* START *

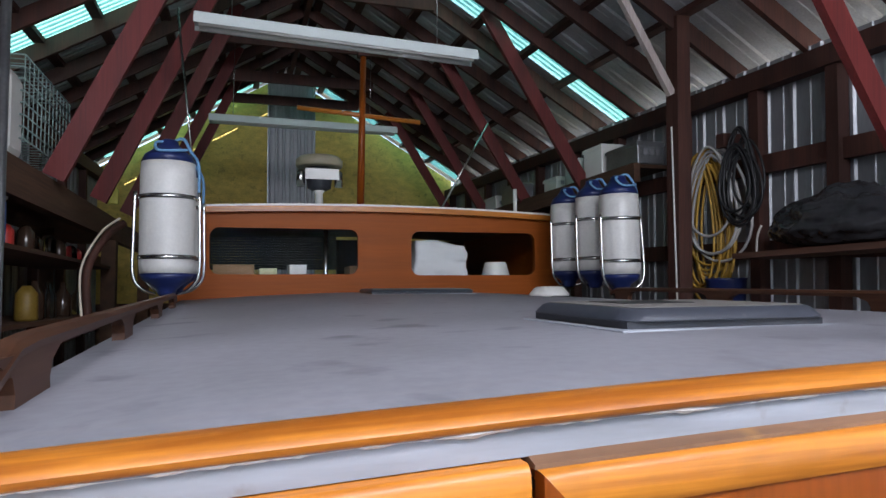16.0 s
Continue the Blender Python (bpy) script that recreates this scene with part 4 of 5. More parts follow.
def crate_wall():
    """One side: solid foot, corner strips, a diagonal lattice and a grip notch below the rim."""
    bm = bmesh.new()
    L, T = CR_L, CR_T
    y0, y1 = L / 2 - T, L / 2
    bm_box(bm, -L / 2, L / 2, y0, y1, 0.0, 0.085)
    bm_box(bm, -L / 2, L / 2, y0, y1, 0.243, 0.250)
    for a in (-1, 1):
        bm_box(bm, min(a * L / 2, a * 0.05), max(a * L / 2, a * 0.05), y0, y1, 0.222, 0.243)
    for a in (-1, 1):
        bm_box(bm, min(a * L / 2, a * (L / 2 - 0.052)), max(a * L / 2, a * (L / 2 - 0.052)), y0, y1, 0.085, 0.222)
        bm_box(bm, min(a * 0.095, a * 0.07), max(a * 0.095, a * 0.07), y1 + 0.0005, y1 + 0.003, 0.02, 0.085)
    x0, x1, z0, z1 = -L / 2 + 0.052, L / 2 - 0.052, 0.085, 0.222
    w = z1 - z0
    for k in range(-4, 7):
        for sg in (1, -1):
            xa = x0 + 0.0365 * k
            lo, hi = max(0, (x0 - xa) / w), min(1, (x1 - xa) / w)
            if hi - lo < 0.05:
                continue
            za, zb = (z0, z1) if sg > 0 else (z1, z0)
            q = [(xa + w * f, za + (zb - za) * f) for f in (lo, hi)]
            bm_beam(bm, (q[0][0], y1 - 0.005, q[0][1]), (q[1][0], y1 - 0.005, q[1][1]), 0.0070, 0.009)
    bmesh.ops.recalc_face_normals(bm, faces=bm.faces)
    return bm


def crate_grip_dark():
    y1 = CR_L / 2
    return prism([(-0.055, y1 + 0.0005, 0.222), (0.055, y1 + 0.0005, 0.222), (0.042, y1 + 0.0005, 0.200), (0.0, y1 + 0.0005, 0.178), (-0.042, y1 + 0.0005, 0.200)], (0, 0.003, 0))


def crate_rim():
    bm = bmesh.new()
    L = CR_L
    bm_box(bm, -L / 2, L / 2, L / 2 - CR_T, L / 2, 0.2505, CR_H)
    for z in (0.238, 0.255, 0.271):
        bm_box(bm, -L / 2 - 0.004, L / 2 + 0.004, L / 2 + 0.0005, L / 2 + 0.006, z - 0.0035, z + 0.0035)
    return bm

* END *

Work to be completed » Reproduce the material above in full and without alteration, but skip all pictures.

Answer for the task »
16.0 s
Continue the Blender Python (bpy) script that recreates this scene with part 4 of 5. More parts follow.
def crate_wall():
    """One side: solid foot, corner strips, a diagonal lattice and a grip notch below the rim."""
    bm = bmesh.new()
    L, T = CR_L, CR_T
    y0, y1 = L / 2 - T, L / 2
    bm_box(bm, -L / 2, L / 2, y0, y1, 0.0, 0.085)
    bm_box(bm, -L / 2, L / 2, y0, y1, 0.243, 0.250)
    for a in (-1, 1):
        bm_box(bm, min(a * L / 2, a * 0.05), max(a * L / 2, a * 0.05), y0, y1, 0.222, 0.243)
    for a in (-1, 1):
        bm_box(bm, min(a * L / 2, a * (L / 2 - 0.052)), max(a * L / 2, a * (L / 2 - 0.052)), y0, y1, 0.085, 0.222)
        bm_box(bm, min(a * 0.095, a * 0.07), max(a * 0.095, a * 0.07), y1 + 0.0005, y1 + 0.003, 0.02, 0.085)
    x0, x1, z0, z1 = -L / 2 + 0.052, L / 2 - 0.052, 0.085, 0.222
    w = z1 - z0
    for k in range(-4, 7):
        for sg in (1, -1):
            xa = x0 + 0.0365 * k
            lo, hi = max(0, (x0 - xa) / w), min(1, (x1 - xa) / w)
            if hi - lo < 0.05:
                continue
            za, zb = (z0, z1) if sg > 0 else (z1, z0)
            q = [(xa + w * f, za + (zb - za) * f) for f in (lo, hi)]
            bm_beam(bm, (q[0][0], y1 - 0.005, q[0][1]), (q[1][0], y1 - 0.005, q[1][1]), 0.0070, 0.009)
    bmesh.ops.recalc_face_normals(bm, faces=bm.faces)
    return bm


def crate_grip_dark():
    y1 = CR_L / 2
    return prism([(-0.055, y1 + 0.0005, 0.222), (0.055, y1 + 0.0005, 0.222), (0.042, y1 + 0.0005, 0.200), (0.0, y1 + 0.0005, 0.178), (-0.042, y1 + 0.0005, 0.200)], (0, 0.003, 0))


def crate_rim():
    bm = bmesh.new()
    L = CR_L
    bm_box(bm, -L / 2, L / 2, L / 2 - CR_T, L / 2, 0.2505, CR_H)
    for z in (0.238, 0.255, 0.271):
        bm_box(bm, -L / 2 - 0.004, L / 2 + 0.004, L / 2 + 0.0005, L / 2 + 0.006, z - 0.0035, z + 0.0035)
    return bm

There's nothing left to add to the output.